I’ve told you about this, right? The way he follows me around the city and leaves a trail of stickers everywhere we go? It started on the day I moved into this apartment, when he put up stickers all along Ste-Catherine and through the streets of Hochelaga, making sure my building was surrounded. Then he put a sticker on every streetlight, telephone pole and postbox between metro Mont-Royal and my best friend’s house (actually, he did that twice). Everywhere I go, there he is, always reminding me of his presence. Like he cannot stand the fact that I might not be thinking about him for just a moment, he needs to tell me he’s been here too, make sure that I am reminded of him. He is a dog marking his territory, but he does it with stickers in lieu of piss. Nearly five months since we broke up, and he still can’t leave me alone.

Les ruelles de Hochelaga: Femme à la crème glacée

I will do what I always do, which is to look for the positive in all of this. The stickers have become a joke among my friends, who also tear them down from around the city (sometimes I wish I’d saved them all so we could turn them into confetti). And now that I’ve got my film back, I’m free to take pictures and begin new projects. It wasn’t one hour after he’d left that I was outside with my camera in hand, taking pictures of graffiti and vintage signs – two of my favourite things. The photos belong to an unfinished series titled Les ruelles de Hochelaga. I spend so much time at friends’ places that I’ve barely explored my own neighbourhood, so it’s always an adventure to me. At one point, a man stopped me in the street to tell me about a secret garden that had been planted at an abandoned fast food restaurant; there I found eggplants and cherry tomatoes. I am telling you, this city is magical.
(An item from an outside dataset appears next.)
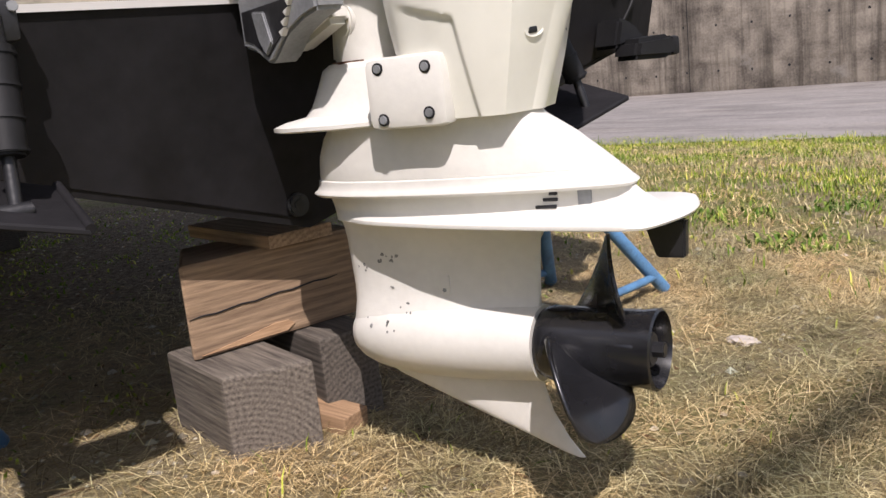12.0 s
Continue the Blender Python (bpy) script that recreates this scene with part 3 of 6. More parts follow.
# torpedo and skeg
prof = [(0.629, 0.003), (0.6275, 0.014), (0.622, 0.028), (0.611, 0.042), (0.592, 0.054), (0.56, 0.065), (0.51, 0.073), (0.44, 0.077), (0.35, 0.076), (0.27, 0.072), (0.212, 0.068)]
rings = [[Vector((u, r * math.cos(2 * math.pi * k / 28), 0.298 + r * math.sin(2 * math.pi * k / 28) * (1.0 if math.sin(2 * math.pi * k / 28) > 0 else 1.05))) for k in range(28)] for u, r in prof]
v, f = loft(rings, True, True, True)
gear_trees.append(BVHTree.FromPolygons([tuple(q) for q in v], f))
link_mesh("gearcase", v, f, LEG, engine, "off-white torpedo-shaped gearcase with chipped paint")
rings = [section(0.225, 0.600, 0.034, 0.262, 0.6, 32), section(0.222, 0.572, 0.026, 0.243, 0.6, 32), section(0.219, 0.535, 0.019, 0.215, 0.6, 32), section(0.206, 0.402, 0.013, 0.165, 0.6, 32), section(0.178, 0.262, 0.009, 0.115, 0.6, 32), section(0.156, 0.190, 0.006, 0.088, 0.5, 32), section(0.150, 0.165, 0.004, 0.081, 0.5, 32)]
v, f = loft(rings, True, True, True)
link_mesh("skeg", v, f, LEG, engine)

# propeller
prop = link_mesh("propeller", *loft([[Vector((u, r * math.cos(2 * math.pi * k / 28), 0.298 + r * math.sin(2 * math.pi * k / 28))) for k in range(28)] for u, r in ((0.212, 0.050), (0.209, 0.062), (0.19, 0.068), (0.10, 0.067), (0.03, 0.067), (0.002, 0.071), (-0.001, 0.066), (0.03, 0.058), (0.05, 0.056))], True, True, False), PROP, engine, "glossy black three-bladed propeller")
for b in range(3):
    a0 = radians(99 + 120 * b)
    rows = []
    for i in range(13):
        q = i / 12
        r = 0.058 + 0.140 * q
        span = (0.072 + 0.034 * math.sin(math.pi * min(1, q * 1.05))) * (1 - q ** 3.2) ** 0.5 + 0.004
        pitch = math.atan2(0.080, r)
        row = []
        for j in range(11):
            t = (j / 10 - 0.5) * 2
            du = span * t * math.sin(pitch) * 1.1
            dang = -span * t * math.cos(pitch) / r - 0.12 * q
            row.append(Vector((0.112 - du * 0.9 - 0.030 * q, r * math.cos(a0 + dang), 0.298 + r * math.sin(a0 + dang))))
        rows.append(row)
    v, f = loft(rows, False)
    bl = link_mesh("blade", v, f, PROP, prop)
    so = bl.modifiers.new("thick", "SOLIDIFY")
    so.thickness, so.offset = 0.006, 0

# ---- green motor boat ----
CY = 0.20
boat = thing("motor_boat", (0.2, CY, 0), "white fibreglass motor boat with dark green sides on stands", "boat")
# heights along the length, by world x
RAIL_Z = smooth_table([(0.15, 1.180), (0.25, 1.190), (0.36, 1.242), (0.54, 1.347), (0.726, 1.462), (0.973, 1.580), (1.24, 1.630), (1.676, 1.684), (2.158, 1.746), (3.167, 1.861), (5, 2.03), (7.4, 2.22)])
GOLD_Z = smooth_table([(0.15, 0.980), (0.24, 0.978), (0.5, 0.970), (0.8, 0.990), (1.354, 1.043), (2.337, 1.115), (3.418, 1.207), (7.4, 1.62)])
BOOT_Z = smooth_table([(0.15, 0.962), (0.24, 0.958), (0.5, 0.940), (0.81, 0.954), (1.37, 0.987), (2.37, 1.026), (3.47, 1.056), (7.4, 1.3)])
CHINE_Z = smooth_table([(0.15, 0.815), (0.58, 0.807), (0.835, 0.829), (1.7, 0.885), (3.5, 0.975), (5.5, 1.12), (7.4, 1.5)])
KEEL_Z = smooth_table([(0.15, 0.500), (1.0, 0.53), (3.5, 0.62), (5.8, 0.82), (7.4, 1.40)])
COAM_P = smooth_table([(0.15, 1.235), (0.19, 1.282), (0.26, 1.396), (0.40, 1.534), (0.58, 1.676), (0.78, 1.846), (0.87, 1.885), (0.95, 1.903), (1.25, 1.925), (1.55, 1.945), (3.2, 2.09), (5, 2.24), (7.4, 2.45)])
COAM_Z = smooth_table([(0.15, 1.235), (0.2, 1.275), (0.26, 1.365), (0.40, 1.478), (0.60, 1.625), (0.79, 1.780), (0.96, 1.862), (1.25, 1.895), (1.55, 1.920), (3.2, 2.09), (5, 2.24), (7.4, 2.45)])
HALF = smooth_table([(0.15, 1.0), (3.5, 1.0), (4.8, 0.93), (6.0, 0.72), (7.0, 0.33), (7.4, 0.02)])


def plan(half, inset=0.0, r=0.17, n=8):
    """Plan path from the starboard bow round the stern to the port bow: world x, y, side factor."""
    xs = [7.4 - (7.4 - 0.6) * (k / 46) for k in range(47)]
    pts = [(x, CY - half * HALF(x)) for x in xs]
    x0, cy0 = 0.205 + inset + r, half - r
    for k in range(1, n + 1):
        a = math.pi / 2 * k / n
        pts.append((x0 - r * math.sin(a), CY - (cy0 + r * math.cos(a))))
    m = 20
    for k in range(1, m):
        pts.append((x0 - r, CY - cy0 + 2 * cy0 * k / m))
    right = pts[:47 + n]
    return pts + [(x, 2 * CY - y) for x, y in reversed(right)]


def hull_band(name, rows, mat, parent, label="", transom_top=None):
    """Skin between plan lines at given half widths and heights."""
    v, f = loft(rows, False)
    v = [q - Vector((0.2, CY, 0)) for q in v]
    return link_mesh(name, v, f, mat, parent, label, angle=50)


def line(half, zf, inset=0.0, dz=0.0, r=0.17):
    return [Vector((x, y, zf(x) + dz)) for x, y in plan(half, inset, r)]


def at_transom(row, z, y_lo, y_hi):
    """Drop the part of a line over the engine well to the height of the transom cap."""
    return [Vector((q.x, q.y, z)) if q.x < 0.24 and y_lo < q.y < y_hi else q for q in row]


def drop(row):
    return at_transom(row, 1.125, -0.60, 1.00)


def mixed(za, zb, t):
    return lambda x: za(x) * (1 - t) + zb(x) * t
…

Eggplant: Secret garden in Hochelaga

Lecture publique à l'UQAM

Let me tell you about magical. Memorizing the words to Karkwa’s songs and feeling so proud of myself to be learning how to sing in French. Going to see them play to a hundred thousand people on Thursday night, knowing that they’d played to a crowd of less than a hundred people in my twin’s home city of Guelph, Ontario only a few nights before. Reading Anaïs Nin’s journals on the metro ride home and being moved by her words in a way that I rarely feel. Spending the next day sat in various parks with nothing but my thoughts and a spiral notebook, and at one point finding myself in the middle of an outdoor lecture publique, where literature students read aloud pieces that they’d written about their favourite authors. Wandering through streets that I’ve yet to explore, admiring their unique gardens and painted balconies. Spending an evening with my best friends, then walking all the way home from the Plateau because autumn may be setting in, but the weather is still quite lovely at night. Yes, it is a magical city indeed.